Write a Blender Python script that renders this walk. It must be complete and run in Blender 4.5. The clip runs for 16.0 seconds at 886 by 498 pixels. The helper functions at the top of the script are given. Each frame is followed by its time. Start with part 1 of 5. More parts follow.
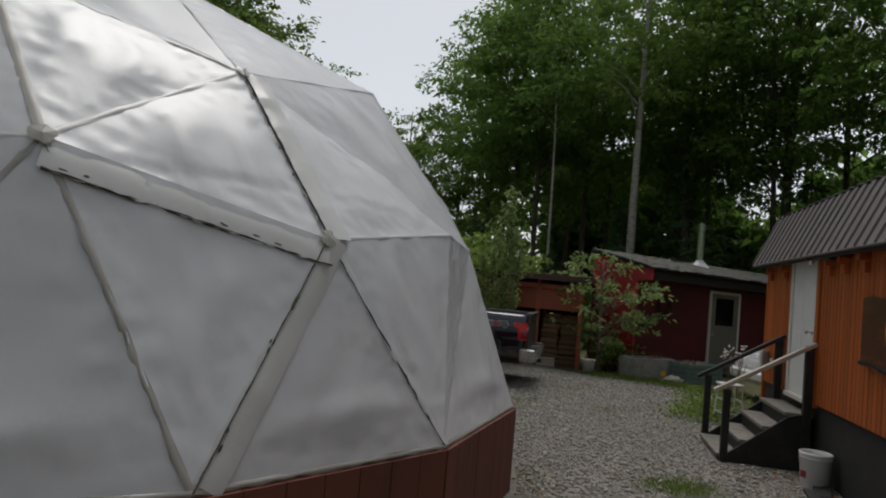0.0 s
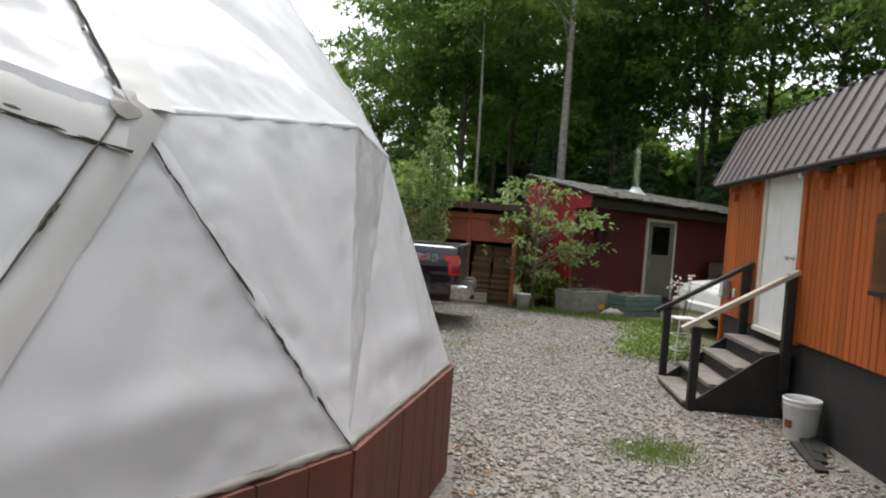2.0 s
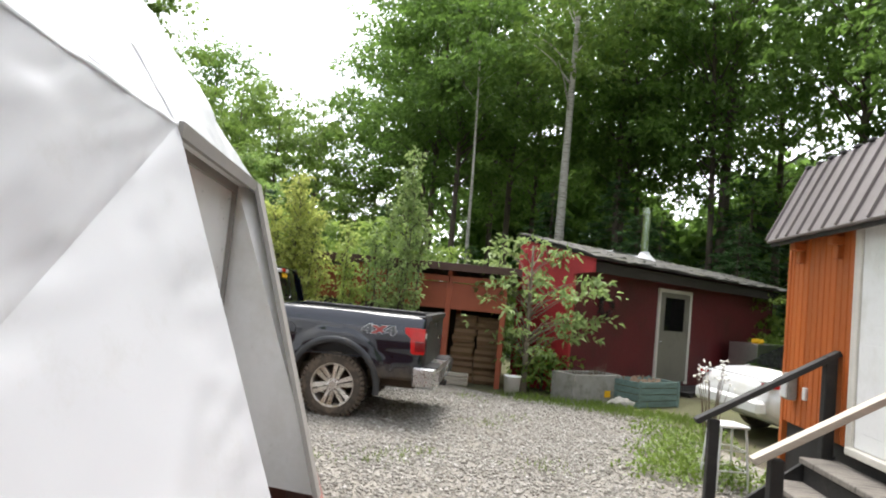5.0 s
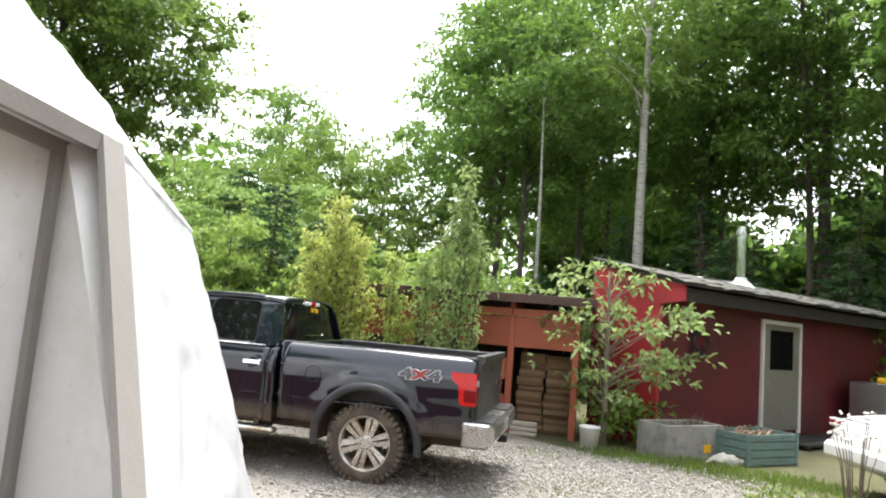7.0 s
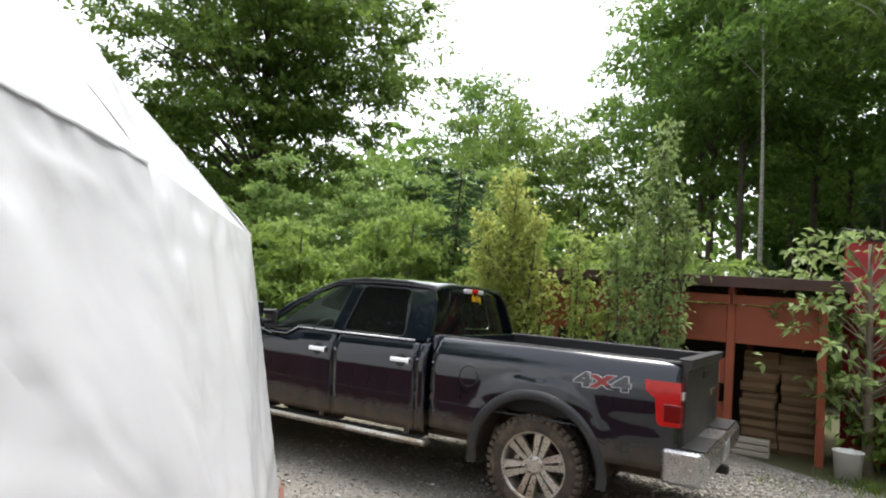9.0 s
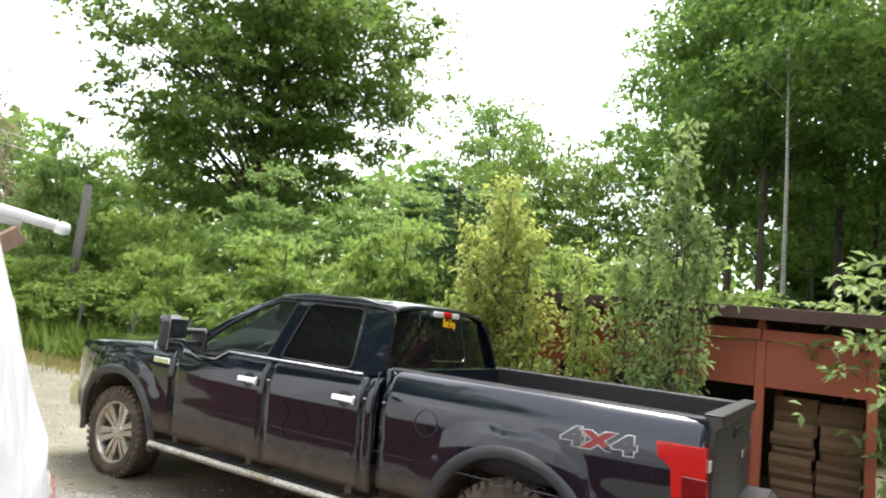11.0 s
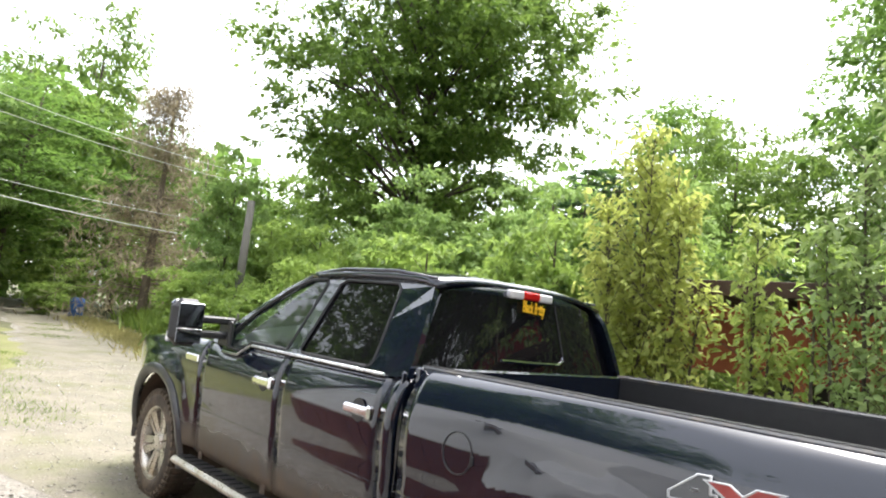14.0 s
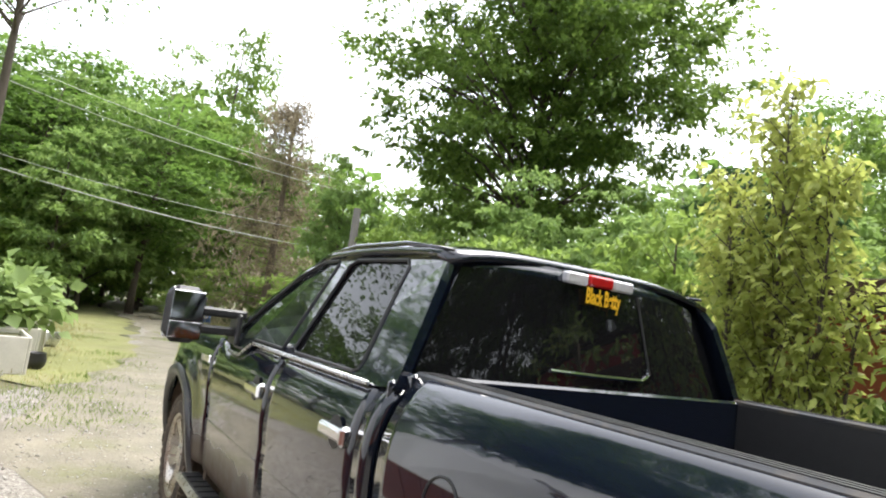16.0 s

* Exercise instructions: Would you set down the listing exactly, omitting pictures?

* Task solution:
Write a Blender Python script that renders this walk. It must be complete and run in Blender 4.5. The clip runs for 16.0 seconds at 886 by 498 pixels. The helper functions at the top of the script are given. Each frame is followed by its time. Start with part 1 of 5. More parts follow.
0.0 s
2.0 s
5.0 s
7.0 s
9.0 s
11.0 s
14.0 s
16.0 s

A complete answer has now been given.